The city inspired Benh to such an extent during the shoot that he shifted base to New Orleans from New York soon after, and the charming ways of the city that was catastrophically hit during Hurricane Katrina, leaving thousands dead and many more displaced, became the basis for the story of six-year-old Hushpuppy and her father Wink.
“I have always been amazed at the generosity and hospitality of Louisiana’s people,” Benh says. “Their second line parades, where people follow brass bands just to enjoy the music, or their jazz funerals, which celebrate the life lived, were the starting points of The Bathtub for me.”
‘The Bathtub’, in Beasts of the Southern Wild, is a fictional community of holdouts living on an island surrounded by rising waters—the geography of which was inspired by Isle de Jean Charles, a half-sunk tiny island off the mainland in New Orleans.
“New Orleans has seen so much tragedy but its people are incredibly resilient and refuse to lose hope or leave their home after getting knocked down over and over again,” he continues. “I felt that nobody quite understood what was so special about this place and I wanted to make a film that celebrated this unbelievable spirit of the people.”
Benh recalls an instance when a local had come in for an audition and even though she didn’t land the part, wanted to contribute in some way. Three hours after reading the script, she showed up at the place with a pickup truck filled with a variety of tools and articles that the crew would need to build their set.
It was Benh’s commitment to this never-say-die spirit of the region that made the director cast non-professional actors—Dwight Henry and the five-year-old Quvenzhané Wallis—in the lead, whose tour-de-force performances have them tipped for Oscar nominations. The two are just about as perfectly cast as could be. While it was Quvenzhané’s beyond-her-years wisdom and emotional range that won her the part of Hushpuppy, Henry was a baker whose real-life story of resilience in the aftermath of Katrina, where he was submerged in neck-deep water, was similar to that of Wink.

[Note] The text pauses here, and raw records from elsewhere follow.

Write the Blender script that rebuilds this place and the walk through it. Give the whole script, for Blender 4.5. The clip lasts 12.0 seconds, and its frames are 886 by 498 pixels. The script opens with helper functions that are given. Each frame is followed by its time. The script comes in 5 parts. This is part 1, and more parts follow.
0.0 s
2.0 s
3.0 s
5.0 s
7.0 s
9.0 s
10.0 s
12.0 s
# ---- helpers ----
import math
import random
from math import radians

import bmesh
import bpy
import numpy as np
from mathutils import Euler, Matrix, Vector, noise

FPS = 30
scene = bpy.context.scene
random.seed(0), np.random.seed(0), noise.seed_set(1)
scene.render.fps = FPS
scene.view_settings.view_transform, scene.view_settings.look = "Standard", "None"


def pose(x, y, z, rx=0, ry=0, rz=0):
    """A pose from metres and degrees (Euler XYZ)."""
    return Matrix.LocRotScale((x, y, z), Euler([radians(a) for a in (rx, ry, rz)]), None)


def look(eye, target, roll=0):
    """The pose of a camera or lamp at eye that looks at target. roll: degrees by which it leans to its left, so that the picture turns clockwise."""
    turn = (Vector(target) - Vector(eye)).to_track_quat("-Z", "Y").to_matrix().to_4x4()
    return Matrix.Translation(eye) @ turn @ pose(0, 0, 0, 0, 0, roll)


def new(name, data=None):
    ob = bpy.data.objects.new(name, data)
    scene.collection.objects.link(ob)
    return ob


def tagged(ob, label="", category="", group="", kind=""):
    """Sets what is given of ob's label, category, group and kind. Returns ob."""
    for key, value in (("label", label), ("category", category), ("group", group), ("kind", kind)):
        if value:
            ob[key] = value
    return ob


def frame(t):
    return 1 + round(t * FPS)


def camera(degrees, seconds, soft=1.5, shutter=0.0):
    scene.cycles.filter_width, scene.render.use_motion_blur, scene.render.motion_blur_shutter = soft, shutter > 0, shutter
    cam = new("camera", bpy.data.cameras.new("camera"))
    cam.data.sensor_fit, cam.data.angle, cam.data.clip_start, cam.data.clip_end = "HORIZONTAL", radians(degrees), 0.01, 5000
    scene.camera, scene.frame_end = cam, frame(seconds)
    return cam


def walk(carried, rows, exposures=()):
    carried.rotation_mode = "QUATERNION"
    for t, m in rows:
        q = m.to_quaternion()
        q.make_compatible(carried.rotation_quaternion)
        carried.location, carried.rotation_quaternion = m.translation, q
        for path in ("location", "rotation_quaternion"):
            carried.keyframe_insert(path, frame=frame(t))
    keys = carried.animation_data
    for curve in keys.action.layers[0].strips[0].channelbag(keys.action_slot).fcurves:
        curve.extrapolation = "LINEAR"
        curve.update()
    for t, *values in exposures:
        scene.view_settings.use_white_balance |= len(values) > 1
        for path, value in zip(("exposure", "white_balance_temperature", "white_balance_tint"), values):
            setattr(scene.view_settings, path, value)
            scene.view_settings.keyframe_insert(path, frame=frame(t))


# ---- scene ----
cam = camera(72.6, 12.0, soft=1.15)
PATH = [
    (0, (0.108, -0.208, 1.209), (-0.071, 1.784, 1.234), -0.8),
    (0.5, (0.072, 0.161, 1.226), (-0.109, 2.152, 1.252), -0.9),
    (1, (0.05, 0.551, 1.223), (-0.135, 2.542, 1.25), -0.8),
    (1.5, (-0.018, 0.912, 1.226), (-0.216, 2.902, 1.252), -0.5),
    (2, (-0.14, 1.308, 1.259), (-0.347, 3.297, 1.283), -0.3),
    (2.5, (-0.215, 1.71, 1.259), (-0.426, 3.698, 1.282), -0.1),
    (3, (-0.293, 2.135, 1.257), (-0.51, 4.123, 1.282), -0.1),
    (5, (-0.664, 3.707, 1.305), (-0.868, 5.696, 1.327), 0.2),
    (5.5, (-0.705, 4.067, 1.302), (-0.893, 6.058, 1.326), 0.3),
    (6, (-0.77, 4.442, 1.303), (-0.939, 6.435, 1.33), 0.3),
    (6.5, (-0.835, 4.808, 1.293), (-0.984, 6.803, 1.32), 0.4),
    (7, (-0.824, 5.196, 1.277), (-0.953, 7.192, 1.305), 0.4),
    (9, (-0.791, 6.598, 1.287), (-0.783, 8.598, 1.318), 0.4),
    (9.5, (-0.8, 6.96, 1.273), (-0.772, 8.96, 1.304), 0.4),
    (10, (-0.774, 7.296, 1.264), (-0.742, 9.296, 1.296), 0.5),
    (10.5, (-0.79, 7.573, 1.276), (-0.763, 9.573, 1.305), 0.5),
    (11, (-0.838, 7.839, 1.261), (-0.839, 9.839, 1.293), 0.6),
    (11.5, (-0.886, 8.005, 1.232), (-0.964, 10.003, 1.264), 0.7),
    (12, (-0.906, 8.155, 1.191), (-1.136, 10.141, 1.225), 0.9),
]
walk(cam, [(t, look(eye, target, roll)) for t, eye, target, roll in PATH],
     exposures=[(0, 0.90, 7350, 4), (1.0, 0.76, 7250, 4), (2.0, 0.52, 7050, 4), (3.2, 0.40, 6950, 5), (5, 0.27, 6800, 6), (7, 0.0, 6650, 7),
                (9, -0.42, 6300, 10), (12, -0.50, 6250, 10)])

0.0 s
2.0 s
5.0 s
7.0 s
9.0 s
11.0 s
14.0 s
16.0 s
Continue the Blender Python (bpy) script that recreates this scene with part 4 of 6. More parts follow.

All these elements came together in a continuously evolving script that Benh “was never sure was perfect”, but one that viewers, especially those from Louisiana, have loved. “I’m probably happiest about the fact that the people of New Orleans are proud of the film that represents their heroism in every way.”
Hollywood has also stood up and taken notice of this beast of a movie, and, as is convention, has already started offering Benh a dime-a-dozen big-budget films for direction. But Benh, who counts among his inspirations mainstream Steven Spielberg movies and even Hindi films like Lagaan, Deewar, Sholay and Dilwale Dulhaniya Le Jayenge, has refused to bite so far.
“I would love to have more money to make films and not be as hungry and desperate while we are making it,” he explains, with a laugh, “but I’m very committed to making films exactly the way I do. So even if I had all the money to make a movie, they’d still be similar to Beasts. Because, ultimately, I didn’t come here to work with the [big film] studios, I came here to tell stories that I believe in.”